HONOLULU (AP) – He calls himself “Dog” and claims he’s “the greatest bounty hunter in the world.”
On Wednesday, Duane Lee Chapman of Honolulu also claimed to have bagged his most famous prey, tracking Southern California serial rapist Andrew Luster to Puerto Vallarta, Mexico. The Max Factor cosmetics heir had been on the run since January.
Residents who heard Chapman and two other bounty hunters scuffling with Luster called police, who took all three into custody. Also jailed were two U.S. journalists who were present when Luster was apprehended.
According to his Web site, Chapman is “an international media personality, live speaker, private security trainer, law enforcement/government consultant and full-time husband and father.”
He left Hawaii for the mainland in February to search for Luster.
“Snagging this guy would be awesome,” he told The Honolulu Advertiser before leaving. He said he had Luster’s pager number and a rough idea of his whereabouts.
Chapman has said he knows firsthand what it’s like to be wanted by the law. As a juvenile, he says, he had 18 arrests for armed robbery and served less than two years of a five-year prison term for murder in Texas.
Mexican authorities took him into custody Wednesday on charges of being in the country illegally.
Bounty hunting is considered kidnapping under Mexican law, but it wasn’t immediately clear if authorities also planned to pursue those charges.

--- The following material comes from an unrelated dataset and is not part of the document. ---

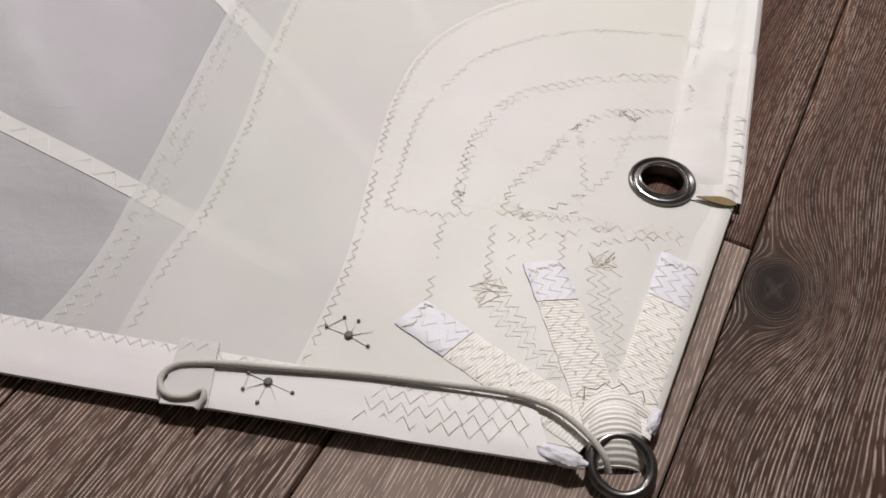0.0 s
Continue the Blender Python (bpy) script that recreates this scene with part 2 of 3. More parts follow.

Chapman says he got into the business of tracking down fugitives shortly after he was released from prison in February 1979, when a judge told him he owed thousands of dollars in back child support.
Chapman, who claims to have fathered 12 children, said when he replied that he had no money the judge offered him $200 to find a fugitive. He found him in a week, he said, and soon was apprehending as many as four people a day.
His work has won him the respect of at least one Hawaiian law-enforcement official.
“If he can take some of the guys off the streets, then it makes our job a little easier,” state Deputy Sheriff Tommy Cayetano told the Advertiser in February.
Chapman has lived in Hawaii since 1991 and operates Da Kine Bail Bonds in Honolulu with his wife, Beth Smith. They also own a bail bond business in Colorado, which is operated by Smith’s father.
Chapman normally spends most of the year in Hawaii, splitting the rest of his time between Los Angeles and Denver, where he grew up.
A born-again Christian, he says he got his nickname – God spelled backward – after he prayed for a fellow motorcycle gang member who was
“always mad at God.”
The bounty hunter who claims to have captured more than 6,000 fugitives told the Advertiser in February he was thinking of reducing his workload by targeting only high-profile people.
“I just turned 50 and I’d like to slow down a bit,” he said then.